Some words can have a different part-of-speech depending on how they are used in a sentence. For example: in "the cat can have a can of tuna" the word can is used both as a verb and as a noun. Brill's tagger uses the lexicon together with transformation rules that improve the predicted part-of-speech tag according to where a word occurs in a sentence. A set of rules can be trained from the reference corpus, using Brill's algorithm. The original algorithm is written in C and is available here. A Python implementation is bundled in NLTK.

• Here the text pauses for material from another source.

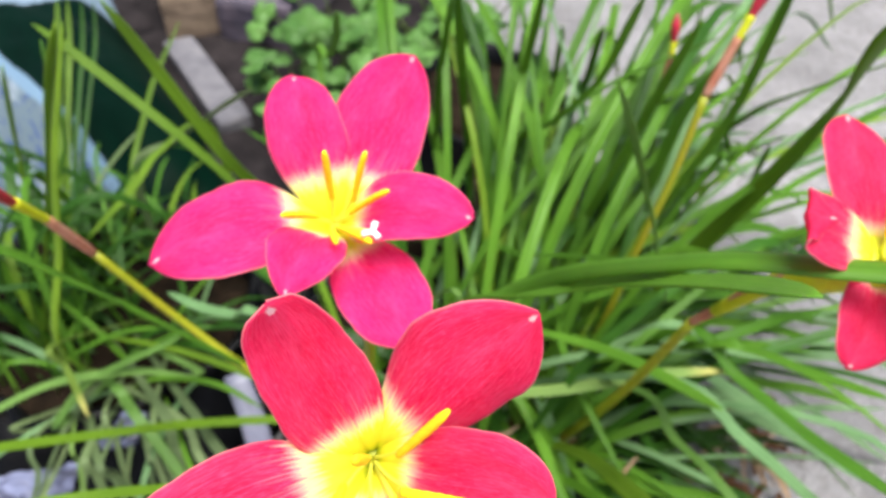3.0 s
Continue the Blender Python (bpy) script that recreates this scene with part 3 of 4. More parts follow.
long_leaf(MID, [(-0.036, 0.160, 0.16), (-0.035, 0.150, 0.23), (-0.033, 0.140, 0.29), (-0.031, 0.1317, 0.3255)], 0.0042, LEAF_PALE)
long_leaf(MID, [(-0.0778, 0.2055, 0.1769), (-0.0984, 0.2072, 0.2108), (-0.1197, 0.2091, 0.2397), (-0.1686, 0.2293, 0.2728), (-0.19, 0.24, 0.283)], 0.0056, LEAF_MID)
long_leaf(MID, [(-0.0831, 0.2436, 0.1427), (-0.0983, 0.2382, 0.1832), (-0.1138, 0.2280, 0.2229), (-0.1385, 0.2285, 0.2790), (-0.15, 0.23, 0.30)], 0.0060, LEAF_FRESH, twist=1.2)
leaf(plant_left, [LEFT + Vector((0.09, 0.04, 0.0)), Vector((-0.1424, 0.2949, 0.1878)), Vector((-0.1680, 0.2729, 0.1874)), Vector((-0.1762, 0.2463, 0.1813)), Vector((-0.1912, 0.2097, 0.1746))], 0.0052, LEAF_OLIVE, nu=24)
long_leaf(MID, [(-0.1186, 0.1308, 0.2043), (-0.1263, 0.1216, 0.2291), (-0.1358, 0.1152, 0.2485), (-0.1469, 0.1122, 0.2635), (-0.16, 0.108, 0.275)], 0.0044)
long_leaf(CROWN, [(0.0945, 0.1414, 0.1494), (0.1067, 0.1076, 0.1595), (0.1117, 0.0813, 0.1767), (0.1257, 0.0512, 0.1754), (0.135, 0.03, 0.17)], 0.0044, LEAF_THIN)
long_leaf(CROWN, [(0.0999, 0.1301, 0.1739), (0.1326, 0.1018, 0.1702), (0.1671, 0.0846, 0.1473), (0.2090, 0.0689, 0.1153), (0.235, 0.06, 0.09)], 0.0066, LEAF_PALE)
long_leaf(CROWN, [(0.0721, 0.1244, 0.1139), (0.0728, 0.0641, 0.1925), (0.0861, 0.0216, 0.2219), (0.0968, 0.0002, 0.2368), (0.106, -0.02, 0.242)], 0.0092, LEAF_OLIVE)
long_leaf(CROWN, [(0.0436, 0.1151, 0.0885), (0.0800, 0.0883, 0.0954), (0.1081, 0.0625, 0.1092), (0.1276, 0.0324, 0.1272), (0.14, 0.01, 0.13)], 0.0072)
long_leaf(CROWN, [(0.0228, 0.2350, 0.1417), (0.0454, 0.2069, 0.1752), (0.0616, 0.1759, 0.2066), (0.0760, 0.1430, 0.2383)], 0.0046)
long_leaf(CROWN, [(0.1151, 0.2137, 0.1231), (0.1500, 0.2059, 0.2145), (0.1534, 0.1825, 0.2799), (0.1415, 0.1575, 0.3272), (0.135, 0.14, 0.345)], 0.0112, LEAF_FRESH)
long_leaf(CROWN, [(0.100, 0.160, 0.180), (0.093, 0.159, 0.227), (0.0797, 0.1614, 0.262), (0.0678, 0.1577, 0.289), (0.0554, 0.153, 0.3144)], 0.0034, LEAF_THIN, base=0.9, twist=1.5)
leaf(plant_left, [LEFT + Vector((0.04, -0.06, 0.0)), Vector((-0.2035, 0.1672, 0.1283)), Vector((-0.1936, 0.1886, 0.1851)), Vector((-0.1812, 0.2021, 0.2378)), Vector((-0.1652, 0.2232, 0.2926))], 0.0046, LEAF_OLIVE, nu=24)

long_leaf(CROWN, [(0.041, 0.289, 0.171), (0.068, 0.282, 0.214), (0.093, 0.268, 0.248), (0.113, 0.248, 0.274), (0.123, 0.238, 0.288)], 0.0049)
long_leaf(CROWN, [(0.086, 0.288, 0.187), (0.112, 0.278, 0.221), (0.132, 0.264, 0.252), (0.147, 0.247, 0.276), (0.154, 0.239, 0.288)], 0.0048)
long_leaf(CROWN, [(0.059, 0.285, 0.168), (0.082, 0.283, 0.187), (0.107, 0.278, 0.202), (0.129, 0.270, 0.213), (0.141, 0.265, 0.219)], 0.0060, LEAF_PALE)
long_leaf(CROWN, [(0.051, 0.338, 0.137), (0.050, 0.343, 0.169), (0.050, 0.345, 0.199), (0.050, 0.347, 0.227), (0.050, 0.347, 0.241)], 0.0043)
long_leaf(CROWN, [(0.085, 0.375, 0.146), (0.081, 0.373, 0.172), (0.078, 0.370, 0.197), (0.077, 0.365, 0.220), (0.076, 0.363, 0.231)], 0.0043)
long_leaf(CROWN, [(0.095, 0.377, 0.148), (0.097, 0.367, 0.177), (0.098, 0.357, 0.204), (0.097, 0.346, 0.230), (0.097, 0.340, 0.242)], 0.0049)
long_leaf(CROWN, [(0.105, 0.240, 0.155), (0.117, 0.245, 0.199), (0.123, 0.248, 0.240), (0.132, 0.243, 0.271), (0.137, 0.240, 0.287)], 0.0062)
long_leaf(CROWN, [(0.161, 0.276, 0.178), (0.167, 0.269, 0.196), (0.172, 0.260, 0.211), (0.177, 0.250, 0.224), (0.179, 0.245, 0.231)], 0.0052)
long_leaf(CROWN, [(0.161, 0.232, 0.178), (0.160, 0.227, 0.196), (0.158, 0.220, 0.213), (0.156, 0.211, 0.228), (0.156, 0.207, 0.235)], 0.0043)
long_leaf(CROWN, [(0.169, 0.237, 0.183), (0.167, 0.235, 0.200), (0.165, 0.232, 0.215), (0.163, 0.228, 0.230), (0.162, 0.227, 0.238)], 0.0029)
long_leaf(CROWN, [(0.103, 0.154, 0.183), (0.155, 0.176, 0.130), (0.210, 0.193, 0.080), (0.286, 0.186, 0.027), (0.324, 0.182, 0.001)], 0.0067, LEAF_PALE)
long_leaf(CROWN, [(0.098, 0.185, 0.101), (0.107, 0.181, 0.121), (0.115, 0.176, 0.140), (0.122, 0.170, 0.158), (0.126, 0.167, 0.167)], 0.0066)
long_leaf(MID, [(-0.085, 0.164, 0.168), (-0.105, 0.170, 0.163), (-0.125, 0.177, 0.160), (-0.145, 0.187, 0.160)], 0.0058, LEAF_PALE)
long_leaf(LEFT_FRONT, [(-0.132, 0.167, 0.114), (-0.174, 0.170, 0.110), (-0.218, 0.166, 0.102), (-0.255, 0.156, 0.086), (-0.273, 0.151, 0.077)], 0.0058, LEAF_THIN, to=plant_left)
long_leaf(LEFT_FRONT, [(-0.221, 0.156, 0.072), (-0.203, 0.166, 0.099), (-0.177, 0.171, 0.116), (-0.150, 0.173, 0.132), (-0.137, 0.174, 0.141)], 0.0051, LEAF_THIN, to=plant_left)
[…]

The Brill tagger typically achieves an accuracy of 94-97%. More robust methods exist (for example, MBSP) that achieve an accuracy of 98-99%. We use a Brill tagger because it is fast and economic in memory usage, making it well-suited for web applications.

Inflection rules

The parser is further augmented with regular expressions to singularize nouns (cats → cat), conjugate verbs and adjective attribution (un garçon curieux, des filles curieuses). This is used to implement the parser's lemmatizer (i.e., word base forms), which is important for text mining purposes (we want to bring curieux and curieuses together). See for example pattern/text/en/inflect/. In general, simple regular expressions for inflection can attain a fair accuracy (+90%) but the task is non-trivial and requires certain effort (1-2 weeks of work).

Other support modules such as tree.py are language-indepent and can be inherited from the English parser. To get an idea of how this works, have a look at the Dutch parser (pattern/text/nl), which inherits from the English parser.